Adrian Houser said he “felt really good” Tuesday, but still...

Adrian Houser said he “felt really good” Tuesday, but still allowed six runs in five-plus innings on May 21, 2024. Credit: AP/Sue Ogrocki

CLEVELAND — For a lot of teams in a lot of seasons, a rotation competition is fodder for spring training, when any given club will have staples whose place is unquestioned, youngsters looking to surprise and impress and veterans who want to show they still deserve a spot.

These Mets have all of that — during the season, in games that matter as they toil toward Memorial Day.

Adrian Houser, who fits into the third group, came away pleased despite an ugly outcome Tuesday night in a 7-6 loss to the Guardians, a de facto audition for additional opportunities.

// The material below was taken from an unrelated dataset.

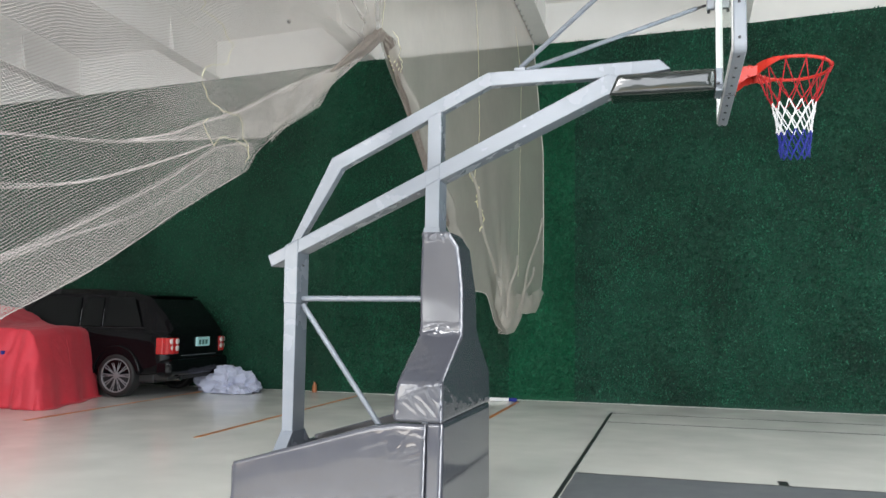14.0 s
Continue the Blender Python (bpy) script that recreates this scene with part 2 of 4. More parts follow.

“I thought he pitched better than the line score, to be honest with you,” manager Carlos Mendoza said. “His stuff was a lot better.”

Houser, citing better use of his legs and improved velocity and strike-throwing ability, said: “I felt really good tonight. I’ve been working hard the last few weeks and felt like tonight I was able to repeat everything we’ve been working on. It felt good, just didn’t get the results we wanted.”

In five-plus innings, he gave up six runs and six hits, five of which went for extra bases. That upped his ERA to 7.88. Making his first start since May 2, the Mets slotted him in because they wanted to give the others extra rest, an valued variable even as their rotation grows crowded.

Luis Severino and Sean Manaea have been good, Jose Quintana not great but not atrocious. Christian Scott has largely impressed in his three outings. The return of Tylor Megill from the injured list meant a tough-luck return to the minors for Jose Butto, who tossed six shutout innings for Triple-A Syracuse on Tuesday.

 

And David Peterson — who like Houser is a starter who has dabbled in the bullpen — is due back next week.

What now for Houser?

“We gotta see,” Mendoza said.

Down by four in the middle innings, the Mets made it close against perhaps the best bullpen in the majors. Jeff McNeil crushed a two-run home run in the sixth, and Starling Marte did the same in the eighth.

But with the would-be tying run on base, Pete Alonso grounded into a game-ending double play.

At 21-27, the Mets are a season-worst six games under .500.

“We know we need everything to go well at the same time in order to play some good baseball,” McNeil said.

Houser found trouble in the third, when the Guardians (32-17) collected a trio of RBI doubles. The last, from Jose Ramirez, could have been an out if not for a poor read by Marte.

Ramirez struck again in the fifth for a two-run homer, on a sinker that was actually above the strike zone.

The Guardians turned to righthander Xzavion Curry as a last-minute replacement for Carlos Carrasco, who went on the injured list with an acute neck spasm.

Curry allowed two runs in 4 1/3 innings. That was better than his April 28 outing against Syracuse, in which he gave up five runs in five innings.

Mark Vientos went 2-for-4 with a homer and a double in a rare start against a righty. That has been Brett Baty’s job, with Vientos playing against lefties, but with three righthanders this series, Mendoza decided to give Vientos a shot.

“It felt good,” Vientos said. “But we ended up short.”